Our server, MySQL database and tables, and PHP config were all set to use the utf-8 charset to support Unicode characters, but for some reason, the PDO library is translating the Unicode characters into other Unicode characters in order to store them and re-translating them again when it pulls the data!

WHY

So I went on a Google hunt.

After finding a lot of issues where people had their charsets set to latin or some other non-unicode set, I finally discovered this StackOverflow article where someone was having a similar problem. The marked answer from 2011 includes an apparent workaround that includes PDO connection options inside the connection call:

$pdo = new PDO( 
    'mysql:host=hostname;dbname=defaultDbName', 
    'username', 
    'password', 
    array(PDO::MYSQL_ATTR_INIT_COMMAND => "SET NAMES utf8") 
); 

But the next answer down from Palec, with only 31 upvotes, contains the actual, correct answer—or at least, the correct answer… since PHP 5.3.6:

You have to set correct charset for the connection. Add charset=utf8 option to the DSN. (This is MySQL-specific!)

(Emphasis added)

When going to his link to the PHP documentation, I discovered this:

charset

The character set. See the character set concepts documentation for more information.

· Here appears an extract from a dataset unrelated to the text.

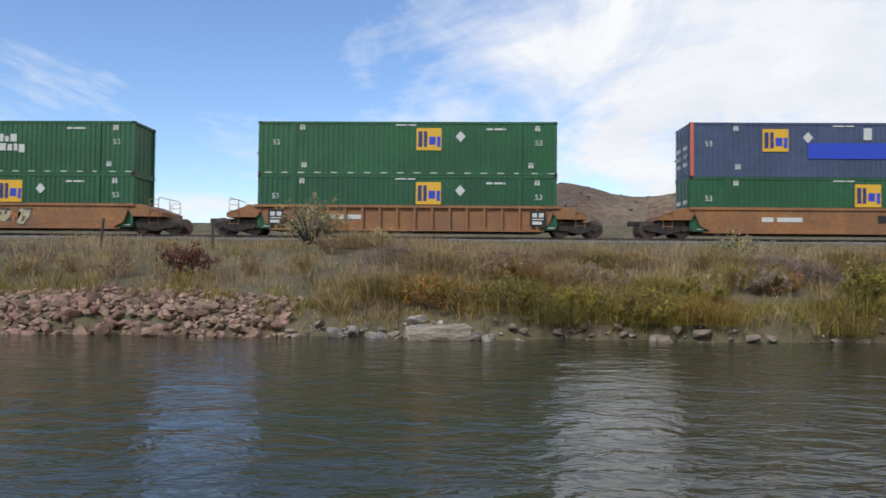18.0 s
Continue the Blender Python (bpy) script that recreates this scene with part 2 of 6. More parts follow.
# ---- mesh helpers ----
class Mesh:
    """Gathers boxes, tubes and sheets into one mesh."""

    def __init__(self):
        self.v, self.f, self.mi = [], [], []

    def add(self, verts, faces, mi=0):
        k = len(self.v)
        self.v.extend(tuple(p) for p in verts)
        self.f.extend(tuple(i + k for i in f) for f in faces)
        self.mi.extend([mi] * len(faces))
        return self

    def box(self, x0, x1, y0, y1, z0, z1, bev=0.0, mi=0):
        if not bev:
            vs = [(x, y, z) for x in (x0, x1) for y in (y0, y1) for z in (z0, z1)]
            return self.add(vs, [(0, 1, 3, 2), (4, 6, 7, 5), (0, 4, 5, 1), (2, 3, 7, 6), (0, 2, 6, 4), (1, 5, 7, 3)], mi)
        bm = bmesh.new()
        bmesh.ops.create_cube(bm, size=1.0)
        for p in bm.verts:
            p.co = Vector(((x0 + x1) / 2 + p.co.x * (x1 - x0), (y0 + y1) / 2 + p.co.y * (y1 - y0), (z0 + z1) / 2 + p.co.z * (z1 - z0)))
        bmesh.ops.bevel(bm, geom=bm.edges[:], offset=bev, segments=1, affect="EDGES")
        bm.verts.index_update()
        self.add([p.co for p in bm.verts], [[q.index for q in f.verts] for f in bm.faces], mi)
        bm.free()
        return self

    def prism(self, outline, y0, y1, mi=0):
        """An outline of (x, z) points pushed from y0 to y1."""
        n = len(outline)
        vs = [(x, y0, z) for x, z in outline] + [(x, y1, z) for x, z in outline]
        fs = [tuple(range(n)), tuple(range(2 * n - 1, n - 1, -1))] + [(i, i + n, (i + 1) % n + n, (i + 1) % n) for i in range(n)]
        return self.add(vs, fs, mi)

    def tube(self, path, radii, sides=8, mi=0, cap=True):
        path = [Vector(p) for p in path]
        if isinstance(radii, (int, float)):
            radii = [radii] * len(path)
        vs, fs, n = [], [], len(path)
        side = None
        for i, p in enumerate(path):
            d = (path[min(i + 1, n - 1)] - path[max(i - 1, 0)]).normalized()
            if side is None:
                side = d.orthogonal().normalized()
            side = (side - d * side.dot(d)).normalized()
            o = d.cross(side)
            for k in range(sides):
                a = 2 * math.pi * k / sides
                vs.append(p + (side * math.cos(a) + o * math.sin(a)) * radii[i])
        for i in range(n - 1):
            for k in range(sides):
                a, b = i * sides + k, i * sides + (k + 1) % sides
                fs.append((a, b, b + sides, a + sides))
        if cap:
            fs.append(tuple(range(sides - 1, -1, -1)))
            fs.append(tuple(range((n - 1) * sides, n * sides)))
        return self.add(vs, fs, mi)

    def disc(self, c, r, y0, y1, sides=16, mi=0):
        """A wheel-like drum with its axle along y."""
        return self.prism([(c[0] + r * math.cos(2 * math.pi * k / sides), c[1] + r * math.sin(2 * math.pi * k / sides)) for k in range(sides)], y0, y1, mi)

    def data(self, name, *mats, smooth=False):
        me = bpy.data.meshes.new(name)
        me.from_pydata(self.v, [], self.f)
        for m in mats:
            me.materials.append(m)
        if len(mats) > 1:
            me.polygons.foreach_set("material_index", self.mi)
        if smooth:
            me.polygons.foreach_set("use_smooth", [True] * len(me.polygons))
        me.update()
        return me


def part(name, mesh, mat, parent=None, label="", smooth=False):
    """Links a Mesh (or ready mesh data) as one object, under its thing where there is one."""
    data = mesh.data(name, *(mat if isinstance(mat, (list, tuple)) else (mat,)), smooth=smooth) if isinstance(mesh, Mesh) else mesh
    ob = new(name, data)
    ob.parent = parent
    return tagged(ob, label)


def quads(name, corners, mat, smooth=False):
    """Mesh data from an array of n x 4 x 3 corners, or n x 6 x 3 for bent blades of two faces; each a separate leaf."""
    c = np.asarray(corners, dtype=np.float32)
    n, k = len(c), (c.shape[1] if c.ndim == 3 else 4)
    v = np.arange(n * k, dtype=np.int32).reshape(n, k)
    f = v if k == 4 else np.stack([v[:, [0, 1, 4, 5]], v[:, [1, 2, 3, 4]]], 1).reshape(-1, 4)
    me = bpy.data.meshes.new(name)
    me.vertices.add(n * k)
    me.vertices.foreach_set("co", c.reshape(-1))
    me.loops.add(f.size)
    me.loops.foreach_set("vertex_index", f.reshape(-1))
    me.polygons.add(len(f))
    me.polygons.foreach_set("loop_start", np.arange(0, f.size, 4, dtype=np.int32))
    me.polygons.foreach_set("loop_total", np.full(len(f), 4, dtype=np.int32))
    me.materials.append(mat)
    me.update(calc_edges=True)
    return me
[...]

Prior to PHP 5.3.6, this element was silently ignored.

WHYYYY

When looking at the regular PDO connections page, where every Google search for “PHP PDO Connection” points you, you see nothing but this example, which doesn’t even reveal the fact that you can add PDO options to the connection:

$dbh = new PDO('mysql:host=localhost;dbname=test', $user, $pass);

But lo and behold, searching the page for “charset” yields a single comment at the very bottom of the page, downvoted to -3, is the correct answer about specifying the charset option in the DSN. Why is it downvoted? Why is it so hard to find this charset information? WHY does the charset need to be specified in the connection when EVERYTHING leading up to it has already specified the charset to use??

I have no idea.

In my opinion, the connection should default to the same charset of the database that is being connected to, because that just makes sense.

Anyway, I just want the world to know that the correct way to connect to a MySQL database with any PHP version since 5.3.6 is:

TL;DR

If you want to have a clean database with correct Unicode characters, always be sure to specify the charset you wish to connect with. You can do this with PHP’s PDO as follows:

$pdo = new PDO(
    'mysql:host=hostname;dbname=database;charset=utf8',
    'username',
    'password'
);

I hope this helps someone the way it surely would have helped me!